(DESCRIPTION OF THE TASK): Take the material below and retype it in full; pictures are left out.

(AVAILABLE DATA):
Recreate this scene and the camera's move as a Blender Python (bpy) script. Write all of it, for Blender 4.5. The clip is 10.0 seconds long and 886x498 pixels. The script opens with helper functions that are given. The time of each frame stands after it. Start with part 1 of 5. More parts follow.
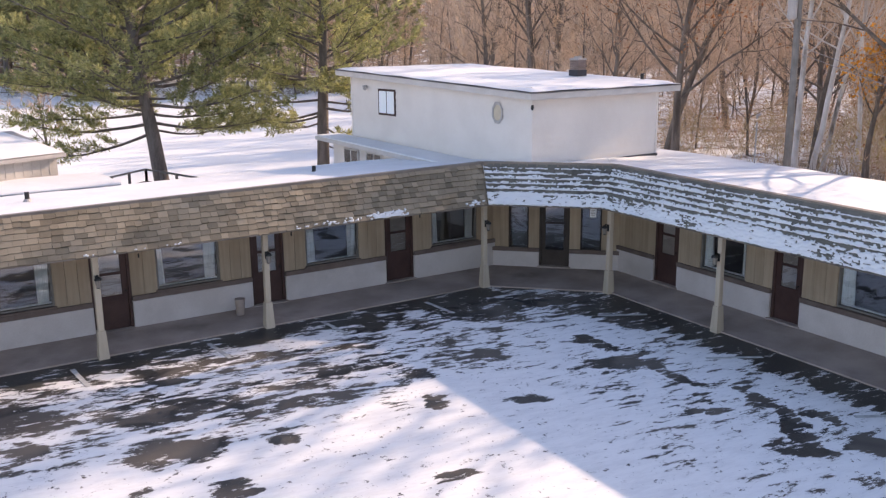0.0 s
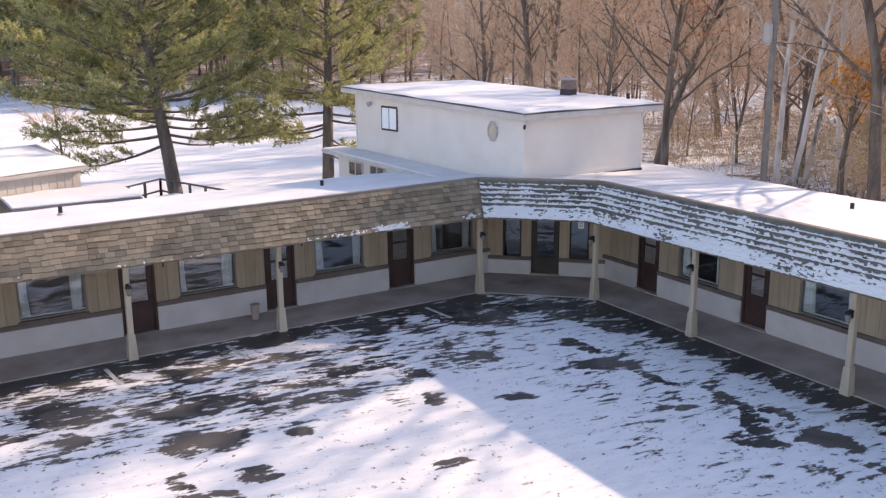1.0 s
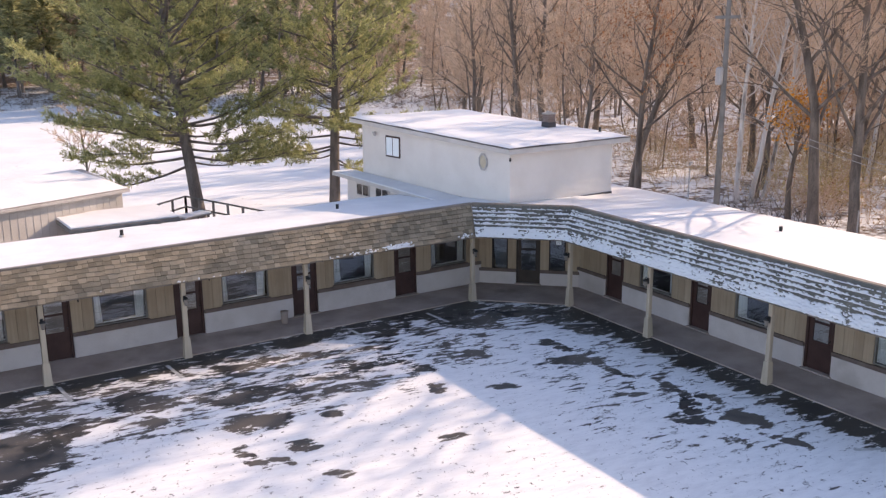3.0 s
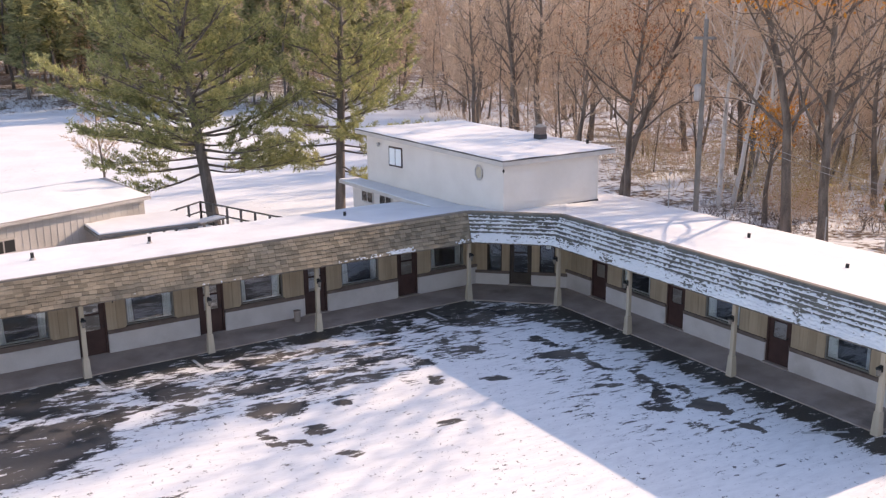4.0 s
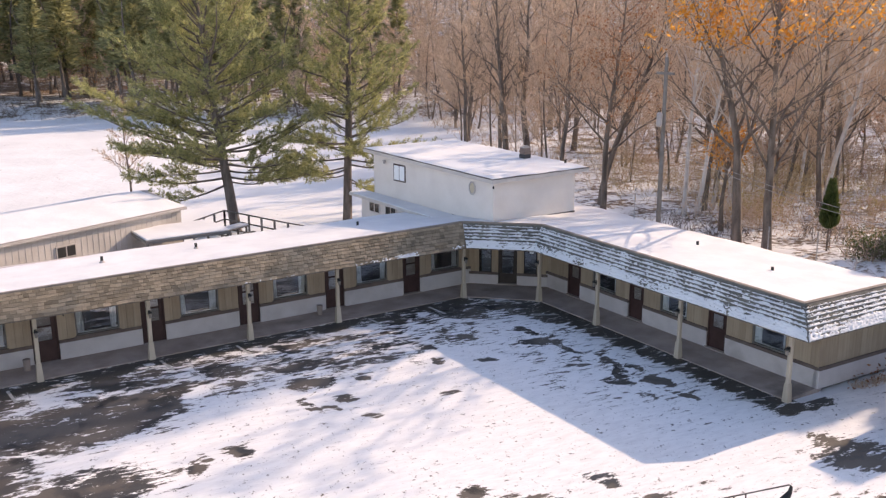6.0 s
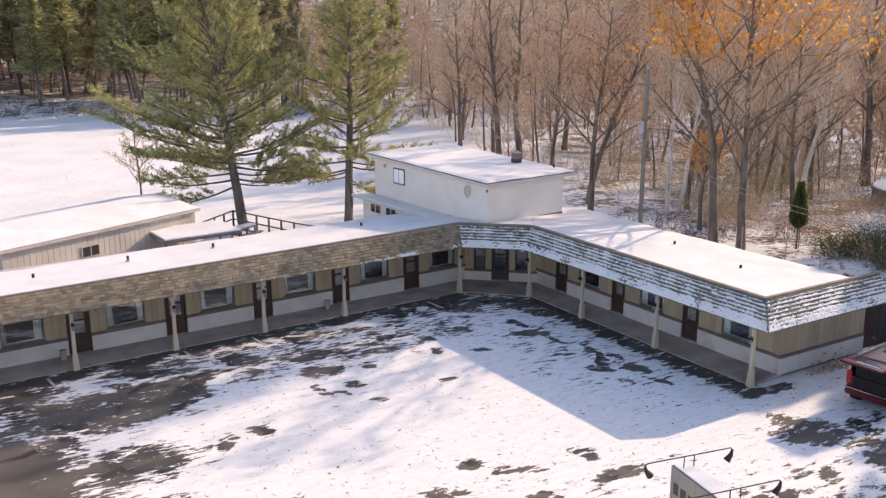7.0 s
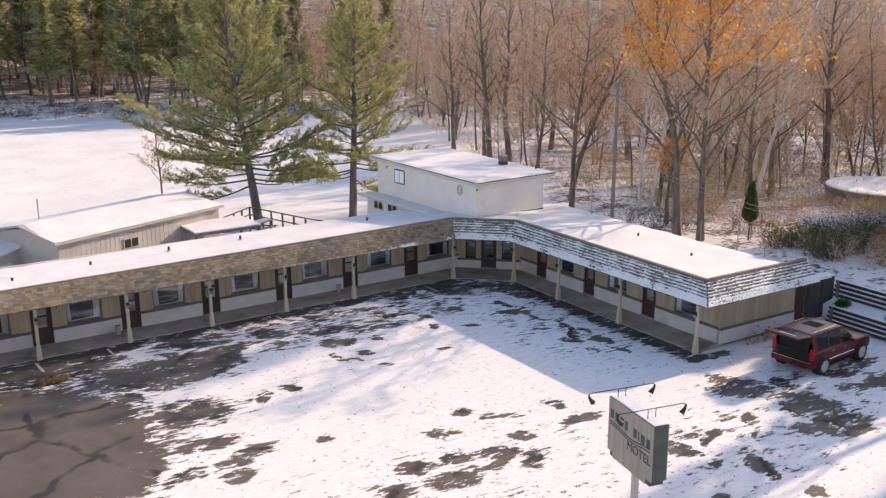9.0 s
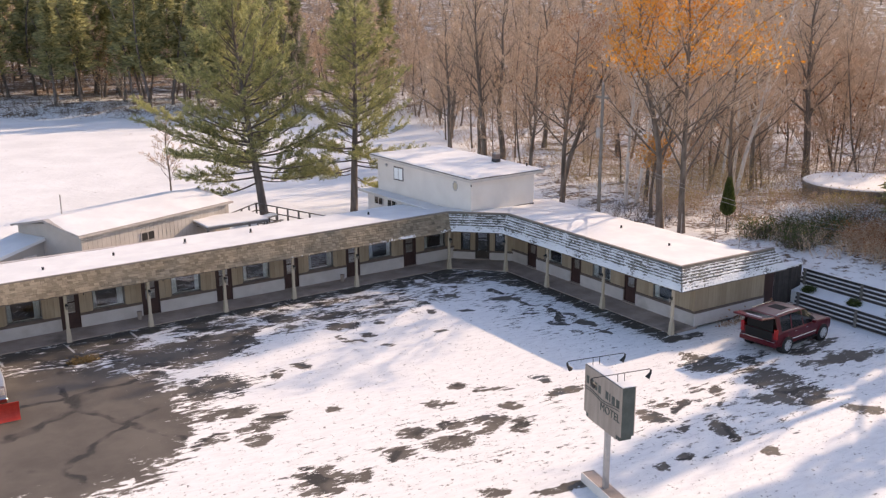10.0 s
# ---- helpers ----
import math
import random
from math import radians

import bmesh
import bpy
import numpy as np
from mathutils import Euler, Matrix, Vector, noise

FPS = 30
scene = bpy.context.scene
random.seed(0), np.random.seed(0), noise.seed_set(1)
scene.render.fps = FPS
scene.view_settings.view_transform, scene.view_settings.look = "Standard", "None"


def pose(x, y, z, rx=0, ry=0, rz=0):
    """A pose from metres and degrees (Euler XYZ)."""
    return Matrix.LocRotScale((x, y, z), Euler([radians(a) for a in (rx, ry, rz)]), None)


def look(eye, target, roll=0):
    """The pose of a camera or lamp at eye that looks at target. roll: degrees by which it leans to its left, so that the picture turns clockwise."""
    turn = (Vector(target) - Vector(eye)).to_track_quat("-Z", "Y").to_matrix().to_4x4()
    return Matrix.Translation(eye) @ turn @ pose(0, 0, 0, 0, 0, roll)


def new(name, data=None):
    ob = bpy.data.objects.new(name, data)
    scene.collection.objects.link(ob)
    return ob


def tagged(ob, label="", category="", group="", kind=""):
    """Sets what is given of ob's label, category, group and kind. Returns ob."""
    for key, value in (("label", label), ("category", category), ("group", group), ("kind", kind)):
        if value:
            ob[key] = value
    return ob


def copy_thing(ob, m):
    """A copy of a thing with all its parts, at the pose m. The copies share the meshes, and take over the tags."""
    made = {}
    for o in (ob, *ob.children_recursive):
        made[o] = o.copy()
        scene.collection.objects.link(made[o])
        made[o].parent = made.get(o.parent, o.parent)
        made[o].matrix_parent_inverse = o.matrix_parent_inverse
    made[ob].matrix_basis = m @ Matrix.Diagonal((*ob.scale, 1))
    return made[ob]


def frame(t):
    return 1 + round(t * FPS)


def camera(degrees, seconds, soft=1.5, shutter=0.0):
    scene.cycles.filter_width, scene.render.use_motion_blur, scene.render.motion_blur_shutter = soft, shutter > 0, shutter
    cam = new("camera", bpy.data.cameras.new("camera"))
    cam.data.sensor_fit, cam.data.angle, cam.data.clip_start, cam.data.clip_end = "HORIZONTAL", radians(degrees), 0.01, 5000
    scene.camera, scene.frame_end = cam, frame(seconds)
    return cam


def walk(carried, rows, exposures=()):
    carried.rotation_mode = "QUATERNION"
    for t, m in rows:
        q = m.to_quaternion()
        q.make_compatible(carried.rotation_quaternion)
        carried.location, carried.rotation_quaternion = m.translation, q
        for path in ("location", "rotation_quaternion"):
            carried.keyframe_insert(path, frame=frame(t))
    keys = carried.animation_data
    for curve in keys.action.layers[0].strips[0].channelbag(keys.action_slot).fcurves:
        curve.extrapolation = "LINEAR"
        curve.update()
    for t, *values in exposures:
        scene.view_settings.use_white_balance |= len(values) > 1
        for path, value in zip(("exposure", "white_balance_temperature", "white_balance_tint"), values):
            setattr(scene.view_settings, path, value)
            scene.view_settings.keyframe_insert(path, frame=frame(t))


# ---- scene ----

(SOLUTION FOR THIS EXERCISE):
Recreate this scene and the camera's move as a Blender Python (bpy) script. Write all of it, for Blender 4.5. The clip is 10.0 seconds long and 886x498 pixels. The script opens with helper functions that are given. The time of each frame stands after it. Start with part 1 of 5. More parts follow.
0.0 s
1.0 s
3.0 s
4.0 s
6.0 s
7.0 s
9.0 s
10.0 s
# ---- helpers ----
import math
import random
from math import radians

import bmesh
import bpy
import numpy as np
from mathutils import Euler, Matrix, Vector, noise

FPS = 30
scene = bpy.context.scene
random.seed(0), np.random.seed(0), noise.seed_set(1)
scene.render.fps = FPS
scene.view_settings.view_transform, scene.view_settings.look = "Standard", "None"


def pose(x, y, z, rx=0, ry=0, rz=0):
    """A pose from metres and degrees (Euler XYZ)."""
    return Matrix.LocRotScale((x, y, z), Euler([radians(a) for a in (rx, ry, rz)]), None)


def look(eye, target, roll=0):
    """The pose of a camera or lamp at eye that looks at target. roll: degrees by which it leans to its left, so that the picture turns clockwise."""
    turn = (Vector(target) - Vector(eye)).to_track_quat("-Z", "Y").to_matrix().to_4x4()
    return Matrix.Translation(eye) @ turn @ pose(0, 0, 0, 0, 0, roll)


def new(name, data=None):
    ob = bpy.data.objects.new(name, data)
    scene.collection.objects.link(ob)
    return ob


def tagged(ob, label="", category="", group="", kind=""):
    """Sets what is given of ob's label, category, group and kind. Returns ob."""
    for key, value in (("label", label), ("category", category), ("group", group), ("kind", kind)):
        if value:
            ob[key] = value
    return ob


def copy_thing(ob, m):
    """A copy of a thing with all its parts, at the pose m. The copies share the meshes, and take over the tags."""
    made = {}
    for o in (ob, *ob.children_recursive):
        made[o] = o.copy()
        scene.collection.objects.link(made[o])
        made[o].parent = made.get(o.parent, o.parent)
        made[o].matrix_parent_inverse = o.matrix_parent_inverse
    made[ob].matrix_basis = m @ Matrix.Diagonal((*ob.scale, 1))
    return made[ob]


def frame(t):
    return 1 + round(t * FPS)


def camera(degrees, seconds, soft=1.5, shutter=0.0):
    scene.cycles.filter_width, scene.render.use_motion_blur, scene.render.motion_blur_shutter = soft, shutter > 0, shutter
    cam = new("camera", bpy.data.cameras.new("camera"))
    cam.data.sensor_fit, cam.data.angle, cam.data.clip_start, cam.data.clip_end = "HORIZONTAL", radians(degrees), 0.01, 5000
    scene.camera, scene.frame_end = cam, frame(seconds)
    return cam


def walk(carried, rows, exposures=()):
    carried.rotation_mode = "QUATERNION"
    for t, m in rows:
        q = m.to_quaternion()
        q.make_compatible(carried.rotation_quaternion)
        carried.location, carried.rotation_quaternion = m.translation, q
        for path in ("location", "rotation_quaternion"):
            carried.keyframe_insert(path, frame=frame(t))
    keys = carried.animation_data
    for curve in keys.action.layers[0].strips[0].channelbag(keys.action_slot).fcurves:
        curve.extrapolation = "LINEAR"
        curve.update()
    for t, *values in exposures:
        scene.view_settings.use_white_balance |= len(values) > 1
        for path, value in zip(("exposure", "white_balance_temperature", "white_balance_tint"), values):
            setattr(scene.view_settings, path, value)
            scene.view_settings.keyframe_insert(path, frame=frame(t))


# ---- scene ----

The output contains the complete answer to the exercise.